Determinados recuerdos perduran en la memoria como esos pétalos de rosa que a veces se insertan entre las páginas de un libro, celadores de algo que fue o que pudo ser, pero cuyo tiempo ya pasó. Allí quedan, como esos pétalos, retenidos .
Un día, sin embargo, abrimos de nuevo el libro y, como arrastrado por el viento, se desliza el pétalo por entre las hojas para precipitarse sobre el suelo. El corazón nos da entonces un vuelco y, con infinito cuidado, nos agachamos para recogerlo, temerosos de que pueda descomponerse. Pero es inútil, nada más tocarlo, el pétalo queda entre nuestros dedos reducido a polvo, difuminado, perdido para siempre. La devastadora labor del tiempo terminó por consumirlo. Unas lágrimas asoman entonces a nuestros ojos, lágrimas amargas, mientras nos preguntamos si de verdad existió alguna vez dicha rosa.
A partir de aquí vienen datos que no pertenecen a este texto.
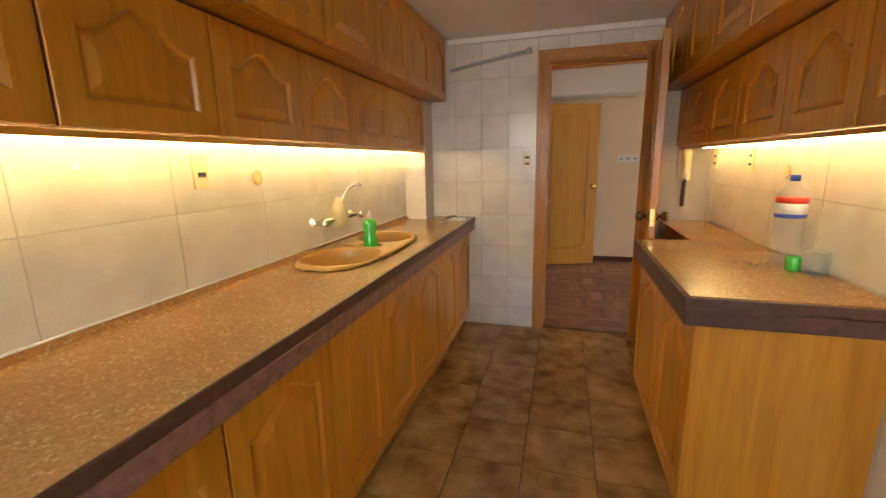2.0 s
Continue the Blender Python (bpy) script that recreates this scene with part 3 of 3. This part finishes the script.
tap = empty("wall_tap", "chrome wall-mounted mixer tap with swan neck", "tap")
for y in (2.92, 3.30):
    bm = bmesh.new()
    lathe(bm, [(0.026, 0), (0.022, 0.012), (0.013, 0.02), (0.013, 0.05), (0.02, 0.055), (0.02, 0.085), (0.014, 0.09)], 16, pose(-0.431, y, 1.05, 0, 90))
    part("handle", bm, CHROME, tap)
bm = bmesh.new()
pipe(bm, [(-0.395, 2.93, 1.05), (-0.395, 3.29, 1.05)], 0.014)
part("body", bm, CHROME, tap)
bm = bmesh.new()
pipe(bm, [(-0.395 + 0.06 * k, 3.10 + 0.17 * k * k, 1.05 + 0.17 * math.sin(min(1.0, k) * math.pi * 0.55)) for k in (0, 0.15, 0.3, 0.45, 0.6, 0.75, 0.9, 1.0)], 0.009)
part("spout", bm, CHROME, tap)
bm = bmesh.new()
lathe(bm, [(0.045, -0.03), (0.05, 0.0), (0.042, 0.04), (0.03, 0.08), (0.018, 0.11), (0.01, 0.12)], 14, pose(-0.385, 3.11, 1.04))
tagged(part("hanging_rag", bm, RAG), "yellowed rag draped over the tap", "rag")


def bottle(name, label, prof, material, at, capprof=None, capmat=None, rings=()):
    root = empty(name, label, "bottle", at)
    bm = bmesh.new()
    lathe(bm, prof, 20)
    b_ = part("body", bm, material, root)
    if capprof:
        bm = bmesh.new()
        lathe(bm, capprof, 16)
        part("cap", bm, capmat, root)
    for nm, mt, r, z0, z1 in rings:
        bm = bmesh.new()
        lathe(bm, [(r - 0.002, z0), (r, z0 + 0.001), (r, z1 - 0.001), (r - 0.002, z1)], 24)
        part(nm, bm, mt, root)
    return root


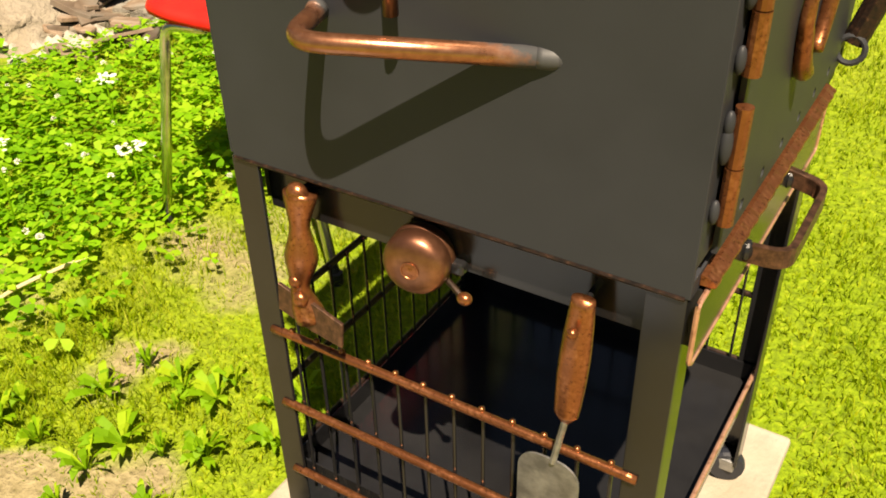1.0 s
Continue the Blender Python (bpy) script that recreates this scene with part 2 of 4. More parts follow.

Lo cierto es que concebimos el pasado como algo inmutable, pero ese pasado no es más que el reflejo de nuestros propios recuerdos, los cuales terminan por oscurecerse con el tiempo, a veces hasta el punto de distorsionar la propia realidad donde se engendraron.
Y ello sin contar con que en el fondo todo resulta bastante subjetivo, incluidos los propios recuerdos, que pueden no coincidir con los de la persona o personas que junto a nosotros protagonizaran la realidad fecundadora de aquellos, a fin de cuentas cada cual siente y vive a su manera, divergencia que asimismo tendrá justo reflejo en los recuerdos, asimismo divergentes.
En fin, toda rosa termina por marchitarse y convertirse en polvo, pero incluso ese polvo vendrá a ser reducto del hechicero instante en que floreció la rosa.